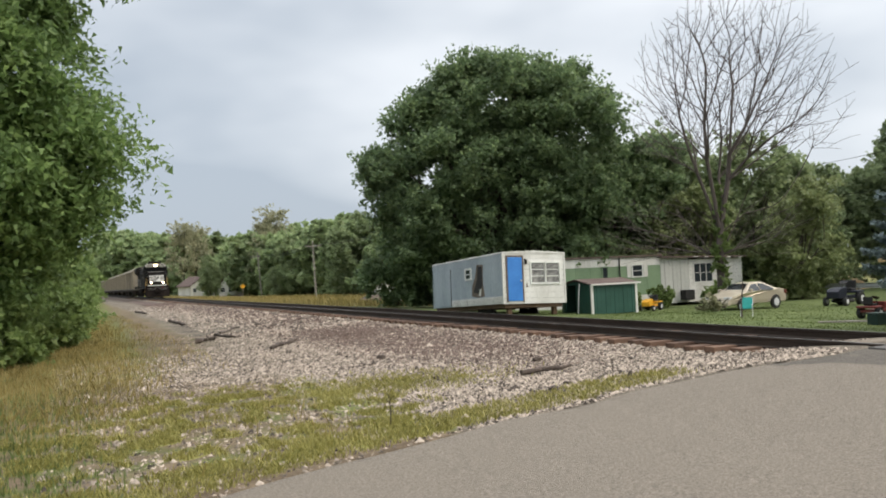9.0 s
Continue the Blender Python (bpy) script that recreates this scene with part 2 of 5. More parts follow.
def bumps(x, y, s, seed):
    """Smooth uneven ground from a few waves."""
    r = np.random.default_rng(seed)
    z = 0 * x
    for k in range(9):
        a, f, p = r.uniform(0, 6.28), r.uniform(0.5, 2.2) * s, r.uniform(0, 6.28)
        z = z + np.sin((x * np.cos(a) + y * np.sin(a)) * f + p) / 9
    return z


def grid_faces(nx, ny):
    i = np.arange(nx * ny).reshape(ny, nx)
    return np.stack([i[:-1, :-1], i[:-1, 1:], i[1:, 1:], i[1:, :-1]], -1).reshape(-1, 4)


def mask_nodes(m, masks, base, rough=0.95):
    """Lay surfaces over one another by the mesh's masks: (attribute, dark, light, scale, fine)."""
    m.use_nodes = True
    n, l = m.node_tree.nodes, m.node_tree.links
    bsdf = n["Principled BSDF"]
    bsdf.inputs["Roughness"].default_value, bsdf.inputs["Specular IOR Level"].default_value = rough, 0.2
    co = n.new("ShaderNodeTexCoord")
    edge = n.new("ShaderNodeTexNoise")
    edge.inputs["Scale"].default_value, edge.inputs["Detail"].default_value = 2.2, 6
    l.new(co.outputs["Object"], edge.inputs["Vector"])

    def cloth(a, b, scale, fine):
        n1, n2 = n.new("ShaderNodeTexNoise"), n.new("ShaderNodeTexNoise")
        for nd, s in ((n1, scale), (n2, fine)):
            nd.inputs["Scale"].default_value, nd.inputs["Detail"].default_value, nd.inputs["Roughness"].default_value = s, 6, 0.65
            l.new(co.outputs["Object"], nd.inputs["Vector"])
        av = n.new("ShaderNodeMath")
        av.operation = "ADD"
        l.new(n1.outputs["Fac"], av.inputs[0])
        l.new(n2.outputs["Fac"], av.inputs[1])
        r = n.new("ShaderNodeValToRGB")
        r.color_ramp.elements[0].position, r.color_ramp.elements[0].color = 0.41, (*a, 1)
        r.color_ramp.elements[1].position, r.color_ramp.elements[1].color = 0.59, (*b, 1)
        hv = n.new("ShaderNodeMath")
        hv.operation = "MULTIPLY"
        hv.inputs[1].default_value = 0.5
        l.new(av.outputs[0], hv.inputs[0])
        l.new(hv.outputs[0], r.inputs[0])
        return r.outputs[0], n2.outputs["Fac"]

    colour, height = cloth(*base)
    for name, *c in masks:
        col, _ = cloth(*c)
        at = n.new("ShaderNodeAttribute")
        at.attribute_name = name
        k = n.new("ShaderNodeMath")
        k.operation = "ADD"
        l.new(at.outputs["Fac"], k.inputs[0])
        l.new(edge.outputs["Fac"], k.inputs[1])
        st = n.new("ShaderNodeMapRange")
        st.inputs["From Min"].default_value, st.inputs["From Max"].default_value = 0.88, 1.12
        l.new(k.outputs[0], st.inputs["Value"])
        mix = n.new("ShaderNodeMix")
        mix.data_type = "RGBA"
        l.new(st.outputs["Result"], mix.inputs[0])
        l.new(colour, mix.inputs[6])
        l.new(col, mix.inputs[7])
        colour = mix.outputs[2]
    l.new(colour, bsdf.inputs["Base Color"])
    bp = n.new("ShaderNodeBump")
    bp.inputs["Strength"].default_value, bp.inputs["Distance"].default_value = 0.5, 0.04
    l.new(height, bp.inputs["Height"])
    l.new(bp.outputs[0], bsdf.inputs["Normal"])
    return m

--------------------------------

§ **PROBLEM DESCRIPTION**
Send back the data above word for word, with the pictures left out.

§ **EXERCISE RESPONSE**
9.0 s
Continue the Blender Python (bpy) script that recreates this scene with part 2 of 5. More parts follow.
def bumps(x, y, s, seed):
    """Smooth uneven ground from a few waves."""
    r = np.random.default_rng(seed)
    z = 0 * x
    for k in range(9):
        a, f, p = r.uniform(0, 6.28), r.uniform(0.5, 2.2) * s, r.uniform(0, 6.28)
        z = z + np.sin((x * np.cos(a) + y * np.sin(a)) * f + p) / 9
    return z


def grid_faces(nx, ny):
    i = np.arange(nx * ny).reshape(ny, nx)
    return np.stack([i[:-1, :-1], i[:-1, 1:], i[1:, 1:], i[1:, :-1]], -1).reshape(-1, 4)


def mask_nodes(m, masks, base, rough=0.95):
    """Lay surfaces over one another by the mesh's masks: (attribute, dark, light, scale, fine)."""
    m.use_nodes = True
    n, l = m.node_tree.nodes, m.node_tree.links
    bsdf = n["Principled BSDF"]
    bsdf.inputs["Roughness"].default_value, bsdf.inputs["Specular IOR Level"].default_value = rough, 0.2
    co = n.new("ShaderNodeTexCoord")
    edge = n.new("ShaderNodeTexNoise")
    edge.inputs["Scale"].default_value, edge.inputs["Detail"].default_value = 2.2, 6
    l.new(co.outputs["Object"], edge.inputs["Vector"])

    def cloth(a, b, scale, fine):
        n1, n2 = n.new("ShaderNodeTexNoise"), n.new("ShaderNodeTexNoise")
        for nd, s in ((n1, scale), (n2, fine)):
            nd.inputs["Scale"].default_value, nd.inputs["Detail"].default_value, nd.inputs["Roughness"].default_value = s, 6, 0.65
            l.new(co.outputs["Object"], nd.inputs["Vector"])
        av = n.new("ShaderNodeMath")
        av.operation = "ADD"
        l.new(n1.outputs["Fac"], av.inputs[0])
        l.new(n2.outputs["Fac"], av.inputs[1])
        r = n.new("ShaderNodeValToRGB")
        r.color_ramp.elements[0].position, r.color_ramp.elements[0].color = 0.41, (*a, 1)
        r.color_ramp.elements[1].position, r.color_ramp.elements[1].color = 0.59, (*b, 1)
        hv = n.new("ShaderNodeMath")
        hv.operation = "MULTIPLY"
        hv.inputs[1].default_value = 0.5
        l.new(av.outputs[0], hv.inputs[0])
        l.new(hv.outputs[0], r.inputs[0])
        return r.outputs[0], n2.outputs["Fac"]

    colour, height = cloth(*base)
    for name, *c in masks:
        col, _ = cloth(*c)
        at = n.new("ShaderNodeAttribute")
        at.attribute_name = name
        k = n.new("ShaderNodeMath")
        k.operation = "ADD"
        l.new(at.outputs["Fac"], k.inputs[0])
        l.new(edge.outputs["Fac"], k.inputs[1])
        st = n.new("ShaderNodeMapRange")
        st.inputs["From Min"].default_value, st.inputs["From Max"].default_value = 0.88, 1.12
        l.new(k.outputs[0], st.inputs["Value"])
        mix = n.new("ShaderNodeMix")
        mix.data_type = "RGBA"
        l.new(st.outputs["Result"], mix.inputs[0])
        l.new(colour, mix.inputs[6])
        l.new(col, mix.inputs[7])
        colour = mix.outputs[2]
    l.new(colour, bsdf.inputs["Base Color"])
    bp = n.new("ShaderNodeBump")
    bp.inputs["Strength"].default_value, bp.inputs["Distance"].default_value = 0.5, 0.04
    l.new(height, bp.inputs["Height"])
    l.new(bp.outputs[0], bsdf.inputs["Normal"])
    return m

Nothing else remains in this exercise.